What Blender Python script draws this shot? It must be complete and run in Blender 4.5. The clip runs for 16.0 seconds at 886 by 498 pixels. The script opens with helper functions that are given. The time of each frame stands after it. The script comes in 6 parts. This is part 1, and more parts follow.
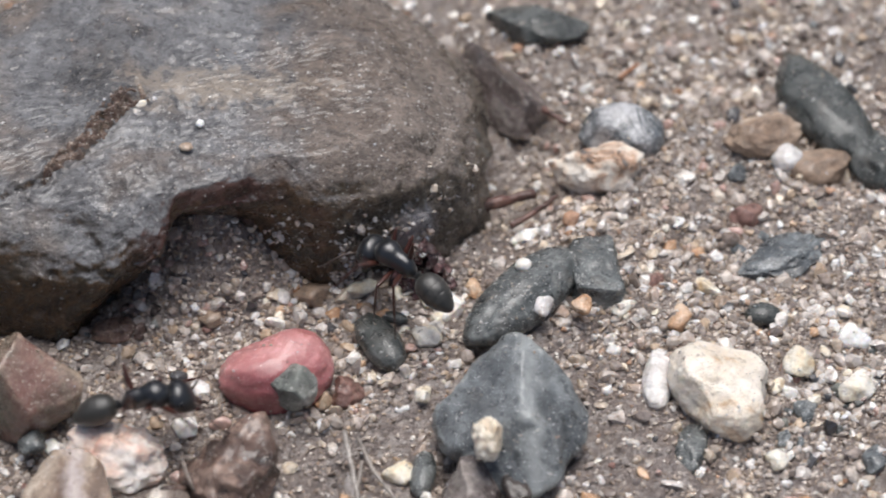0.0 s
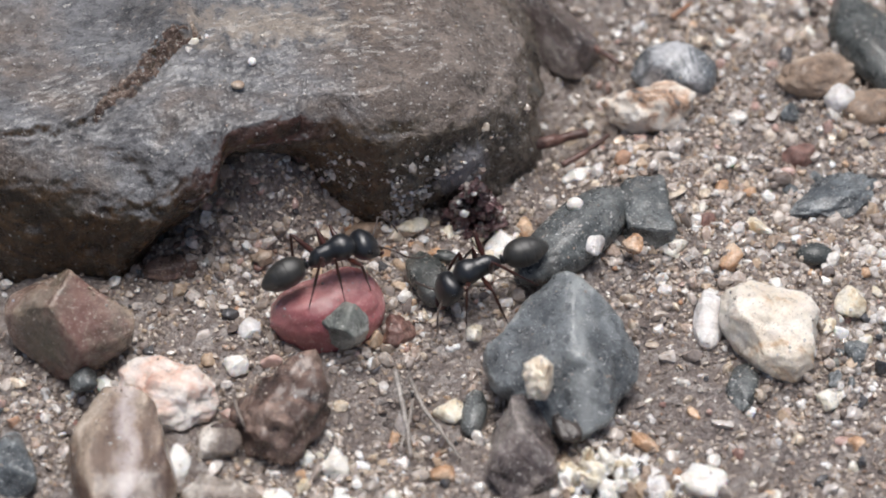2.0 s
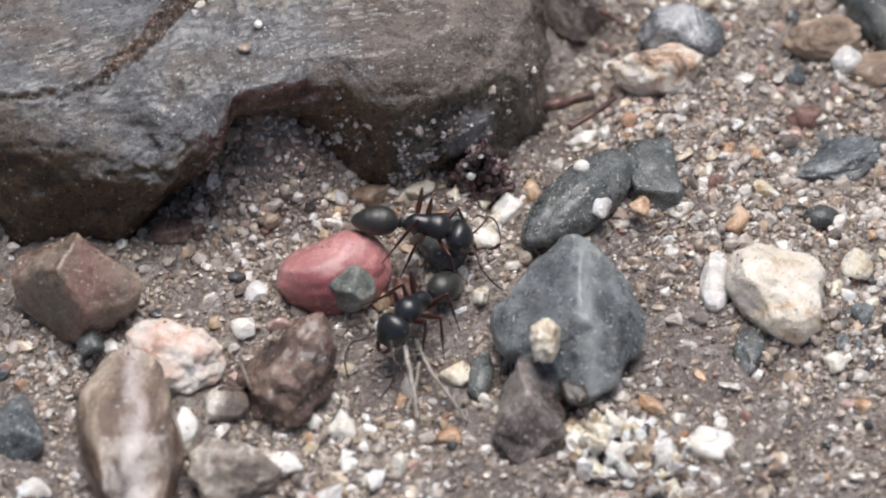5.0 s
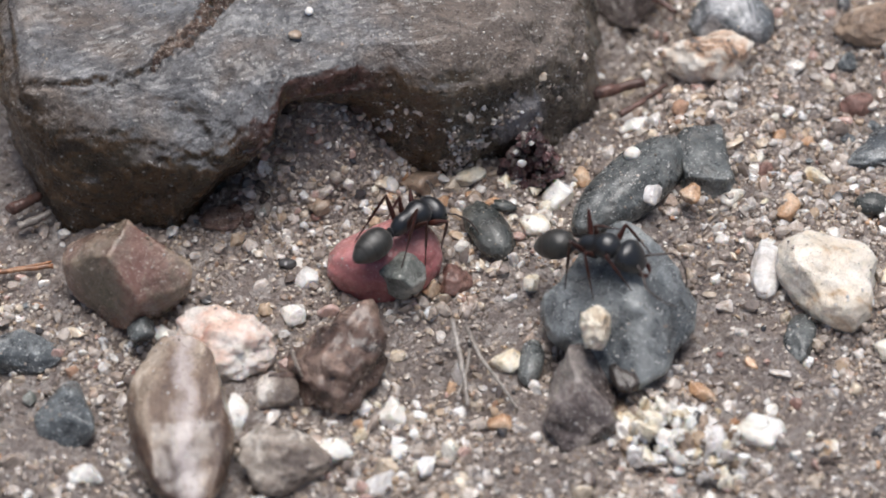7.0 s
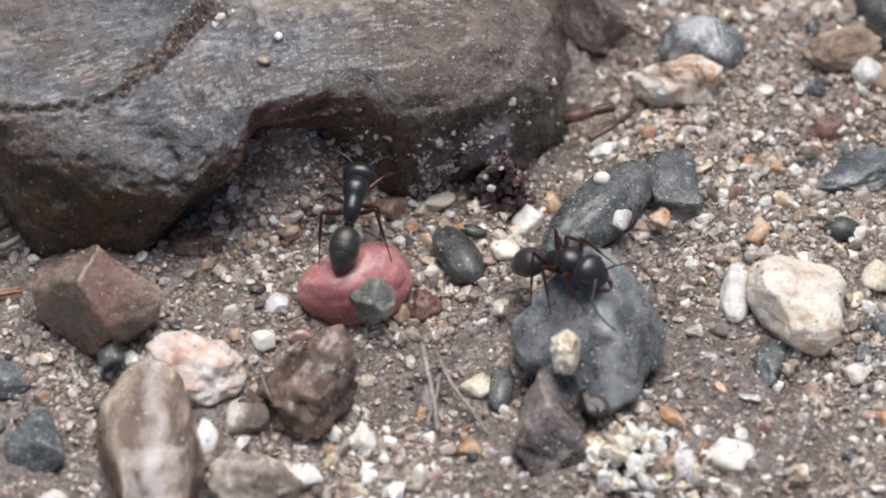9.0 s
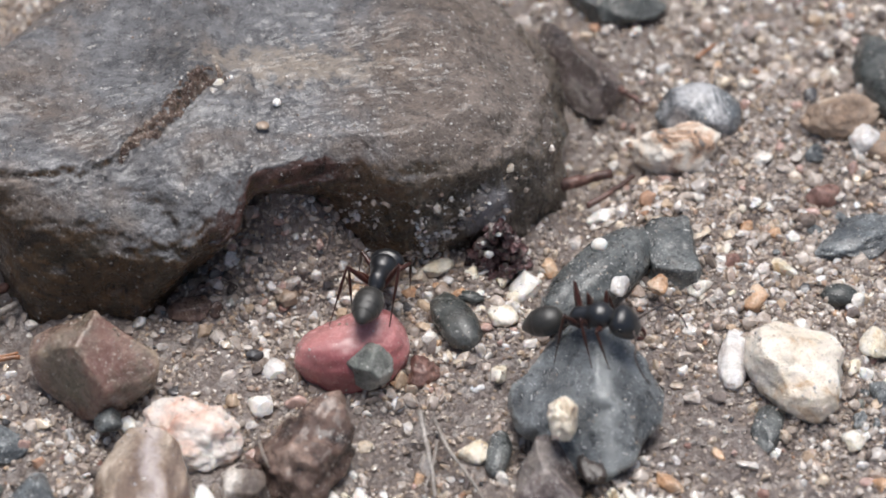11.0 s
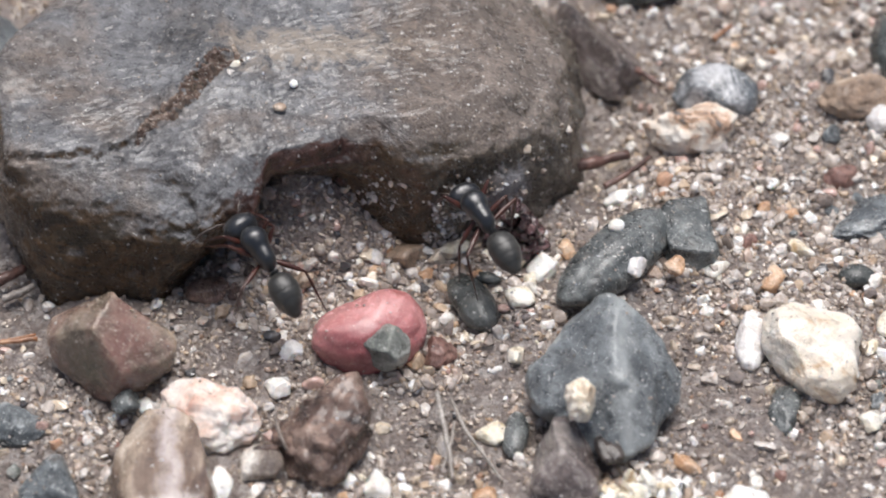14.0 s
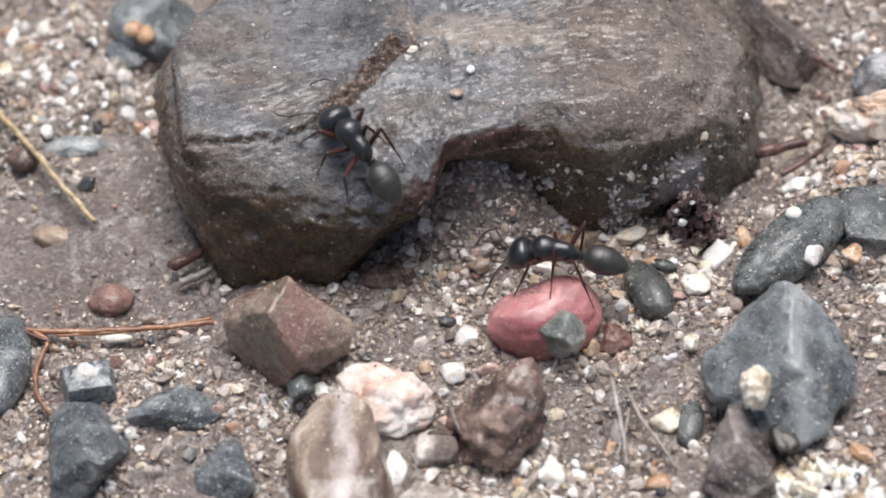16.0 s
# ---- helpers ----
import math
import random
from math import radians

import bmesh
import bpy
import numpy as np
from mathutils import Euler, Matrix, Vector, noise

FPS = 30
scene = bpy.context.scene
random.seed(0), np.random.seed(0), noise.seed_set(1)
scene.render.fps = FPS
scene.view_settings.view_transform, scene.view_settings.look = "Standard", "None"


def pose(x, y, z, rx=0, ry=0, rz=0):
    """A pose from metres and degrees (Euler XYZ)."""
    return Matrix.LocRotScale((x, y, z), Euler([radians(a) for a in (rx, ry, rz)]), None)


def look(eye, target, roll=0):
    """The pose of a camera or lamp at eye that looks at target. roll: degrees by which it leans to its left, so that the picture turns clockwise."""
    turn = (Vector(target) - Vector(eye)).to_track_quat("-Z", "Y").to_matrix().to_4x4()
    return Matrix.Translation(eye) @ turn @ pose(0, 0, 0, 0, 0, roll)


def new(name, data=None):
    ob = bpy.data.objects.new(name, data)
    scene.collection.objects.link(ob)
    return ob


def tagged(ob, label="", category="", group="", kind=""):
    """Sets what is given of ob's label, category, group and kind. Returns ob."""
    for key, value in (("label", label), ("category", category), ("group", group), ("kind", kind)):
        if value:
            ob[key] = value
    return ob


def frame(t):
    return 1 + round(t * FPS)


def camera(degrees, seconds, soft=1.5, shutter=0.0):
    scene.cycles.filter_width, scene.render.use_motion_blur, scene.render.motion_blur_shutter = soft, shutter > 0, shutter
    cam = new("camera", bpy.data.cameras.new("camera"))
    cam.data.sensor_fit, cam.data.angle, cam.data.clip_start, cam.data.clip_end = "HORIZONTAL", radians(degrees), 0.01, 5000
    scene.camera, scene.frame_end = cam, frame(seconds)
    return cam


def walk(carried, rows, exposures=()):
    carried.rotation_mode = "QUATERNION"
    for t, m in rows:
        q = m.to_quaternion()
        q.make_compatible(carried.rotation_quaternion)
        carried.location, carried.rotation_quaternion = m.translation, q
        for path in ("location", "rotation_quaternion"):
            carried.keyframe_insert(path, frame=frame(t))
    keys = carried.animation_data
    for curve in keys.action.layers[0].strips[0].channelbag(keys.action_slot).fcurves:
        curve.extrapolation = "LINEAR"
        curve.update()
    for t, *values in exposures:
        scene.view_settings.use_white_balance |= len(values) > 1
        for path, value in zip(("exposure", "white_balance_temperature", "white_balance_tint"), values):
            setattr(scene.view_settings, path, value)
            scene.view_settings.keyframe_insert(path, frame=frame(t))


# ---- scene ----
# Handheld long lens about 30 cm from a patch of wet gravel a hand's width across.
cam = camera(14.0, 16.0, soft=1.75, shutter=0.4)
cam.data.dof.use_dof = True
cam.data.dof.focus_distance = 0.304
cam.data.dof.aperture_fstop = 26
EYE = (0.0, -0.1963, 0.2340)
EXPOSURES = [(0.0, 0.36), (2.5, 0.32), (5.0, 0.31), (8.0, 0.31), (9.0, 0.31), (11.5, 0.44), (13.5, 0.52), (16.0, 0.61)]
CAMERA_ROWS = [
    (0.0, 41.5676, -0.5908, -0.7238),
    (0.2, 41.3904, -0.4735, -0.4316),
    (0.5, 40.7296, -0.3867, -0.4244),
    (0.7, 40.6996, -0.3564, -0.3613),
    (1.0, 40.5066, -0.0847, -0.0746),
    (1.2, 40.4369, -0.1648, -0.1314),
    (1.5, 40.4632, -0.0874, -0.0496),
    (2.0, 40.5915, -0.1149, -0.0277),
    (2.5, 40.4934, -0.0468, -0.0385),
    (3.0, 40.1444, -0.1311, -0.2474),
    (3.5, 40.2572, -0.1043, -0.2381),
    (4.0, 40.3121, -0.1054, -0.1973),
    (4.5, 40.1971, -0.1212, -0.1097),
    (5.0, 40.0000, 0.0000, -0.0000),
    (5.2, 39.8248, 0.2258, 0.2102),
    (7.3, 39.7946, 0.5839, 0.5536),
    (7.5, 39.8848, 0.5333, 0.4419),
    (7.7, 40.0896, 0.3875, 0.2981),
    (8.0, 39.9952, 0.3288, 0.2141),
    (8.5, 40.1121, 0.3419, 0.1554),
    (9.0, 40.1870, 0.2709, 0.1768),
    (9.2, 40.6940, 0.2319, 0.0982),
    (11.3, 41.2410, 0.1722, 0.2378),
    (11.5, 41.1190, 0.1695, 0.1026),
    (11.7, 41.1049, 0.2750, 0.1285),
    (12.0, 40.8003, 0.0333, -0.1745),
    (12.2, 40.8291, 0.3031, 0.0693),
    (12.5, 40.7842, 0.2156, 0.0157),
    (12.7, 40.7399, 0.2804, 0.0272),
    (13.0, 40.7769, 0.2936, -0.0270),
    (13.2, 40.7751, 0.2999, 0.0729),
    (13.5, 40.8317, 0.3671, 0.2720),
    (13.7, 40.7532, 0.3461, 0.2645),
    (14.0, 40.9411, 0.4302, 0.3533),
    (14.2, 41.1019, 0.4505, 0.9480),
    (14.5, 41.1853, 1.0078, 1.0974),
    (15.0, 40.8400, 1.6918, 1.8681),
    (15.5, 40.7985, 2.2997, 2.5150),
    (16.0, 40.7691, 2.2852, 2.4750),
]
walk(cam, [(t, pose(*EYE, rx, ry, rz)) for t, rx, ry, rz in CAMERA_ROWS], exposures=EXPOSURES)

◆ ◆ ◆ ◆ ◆

Requirement >>
Your task is an exact transcription of all the data, minus the pictures.

Solved exercise >>
What Blender Python script draws this shot? It must be complete and run in Blender 4.5. The clip runs for 16.0 seconds at 886 by 498 pixels. The script opens with helper functions that are given. The time of each frame stands after it. The script comes in 6 parts. This is part 1, and more parts follow.
0.0 s
2.0 s
5.0 s
7.0 s
9.0 s
11.0 s
14.0 s
16.0 s
# ---- helpers ----
import math
import random
from math import radians

import bmesh
import bpy
import numpy as np
from mathutils import Euler, Matrix, Vector, noise

FPS = 30
scene = bpy.context.scene
random.seed(0), np.random.seed(0), noise.seed_set(1)
scene.render.fps = FPS
scene.view_settings.view_transform, scene.view_settings.look = "Standard", "None"


def pose(x, y, z, rx=0, ry=0, rz=0):
    """A pose from metres and degrees (Euler XYZ)."""
    return Matrix.LocRotScale((x, y, z), Euler([radians(a) for a in (rx, ry, rz)]), None)


def look(eye, target, roll=0):
    """The pose of a camera or lamp at eye that looks at target. roll: degrees by which it leans to its left, so that the picture turns clockwise."""
    turn = (Vector(target) - Vector(eye)).to_track_quat("-Z", "Y").to_matrix().to_4x4()
    return Matrix.Translation(eye) @ turn @ pose(0, 0, 0, 0, 0, roll)


def new(name, data=None):
    ob = bpy.data.objects.new(name, data)
    scene.collection.objects.link(ob)
    return ob


def tagged(ob, label="", category="", group="", kind=""):
    """Sets what is given of ob's label, category, group and kind. Returns ob."""
    for key, value in (("label", label), ("category", category), ("group", group), ("kind", kind)):
        if value:
            ob[key] = value
    return ob


def frame(t):
    return 1 + round(t * FPS)


def camera(degrees, seconds, soft=1.5, shutter=0.0):
    scene.cycles.filter_width, scene.render.use_motion_blur, scene.render.motion_blur_shutter = soft, shutter > 0, shutter
    cam = new("camera", bpy.data.cameras.new("camera"))
    cam.data.sensor_fit, cam.data.angle, cam.data.clip_start, cam.data.clip_end = "HORIZONTAL", radians(degrees), 0.01, 5000
    scene.camera, scene.frame_end = cam, frame(seconds)
    return cam


def walk(carried, rows, exposures=()):
    carried.rotation_mode = "QUATERNION"
    for t, m in rows:
        q = m.to_quaternion()
        q.make_compatible(carried.rotation_quaternion)
        carried.location, carried.rotation_quaternion = m.translation, q
        for path in ("location", "rotation_quaternion"):
            carried.keyframe_insert(path, frame=frame(t))
    keys = carried.animation_data
    for curve in keys.action.layers[0].strips[0].channelbag(keys.action_slot).fcurves:
        curve.extrapolation = "LINEAR"
        curve.update()
    for t, *values in exposures:
        scene.view_settings.use_white_balance |= len(values) > 1
        for path, value in zip(("exposure", "white_balance_temperature", "white_balance_tint"), values):
            setattr(scene.view_settings, path, value)
            scene.view_settings.keyframe_insert(path, frame=frame(t))


# ---- scene ----
# Handheld long lens about 30 cm from a patch of wet gravel a hand's width across.
cam = camera(14.0, 16.0, soft=1.75, shutter=0.4)
cam.data.dof.use_dof = True
cam.data.dof.focus_distance = 0.304
cam.data.dof.aperture_fstop = 26
EYE = (0.0, -0.1963, 0.2340)
EXPOSURES = [(0.0, 0.36), (2.5, 0.32), (5.0, 0.31), (8.0, 0.31), (9.0, 0.31), (11.5, 0.44), (13.5, 0.52), (16.0, 0.61)]
CAMERA_ROWS = [
    (0.0, 41.5676, -0.5908, -0.7238),
    (0.2, 41.3904, -0.4735, -0.4316),
    (0.5, 40.7296, -0.3867, -0.4244),
    (0.7, 40.6996, -0.3564, -0.3613),
    (1.0, 40.5066, -0.0847, -0.0746),
    (1.2, 40.4369, -0.1648, -0.1314),
    (1.5, 40.4632, -0.0874, -0.0496),
    (2.0, 40.5915, -0.1149, -0.0277),
    (2.5, 40.4934, -0.0468, -0.0385),
    (3.0, 40.1444, -0.1311, -0.2474),
    (3.5, 40.2572, -0.1043, -0.2381),
    (4.0, 40.3121, -0.1054, -0.1973),
    (4.5, 40.1971, -0.1212, -0.1097),
    (5.0, 40.0000, 0.0000, -0.0000),
    (5.2, 39.8248, 0.2258, 0.2102),
    (7.3, 39.7946, 0.5839, 0.5536),
    (7.5, 39.8848, 0.5333, 0.4419),
    (7.7, 40.0896, 0.3875, 0.2981),
    (8.0, 39.9952, 0.3288, 0.2141),
    (8.5, 40.1121, 0.3419, 0.1554),
    (9.0, 40.1870, 0.2709, 0.1768),
    (9.2, 40.6940, 0.2319, 0.0982),
    (11.3, 41.2410, 0.1722, 0.2378),
    (11.5, 41.1190, 0.1695, 0.1026),
    (11.7, 41.1049, 0.2750, 0.1285),
    (12.0, 40.8003, 0.0333, -0.1745),
    (12.2, 40.8291, 0.3031, 0.0693),
    (12.5, 40.7842, 0.2156, 0.0157),
    (12.7, 40.7399, 0.2804, 0.0272),
    (13.0, 40.7769, 0.2936, -0.0270),
    (13.2, 40.7751, 0.2999, 0.0729),
    (13.5, 40.8317, 0.3671, 0.2720),
    (13.7, 40.7532, 0.3461, 0.2645),
    (14.0, 40.9411, 0.4302, 0.3533),
    (14.2, 41.1019, 0.4505, 0.9480),
    (14.5, 41.1853, 1.0078, 1.0974),
    (15.0, 40.8400, 1.6918, 1.8681),
    (15.5, 40.7985, 2.2997, 2.5150),
    (16.0, 40.7691, 2.2852, 2.4750),
]
walk(cam, [(t, pose(*EYE, rx, ry, rz)) for t, rx, ry, rz in CAMERA_ROWS], exposures=EXPOSURES)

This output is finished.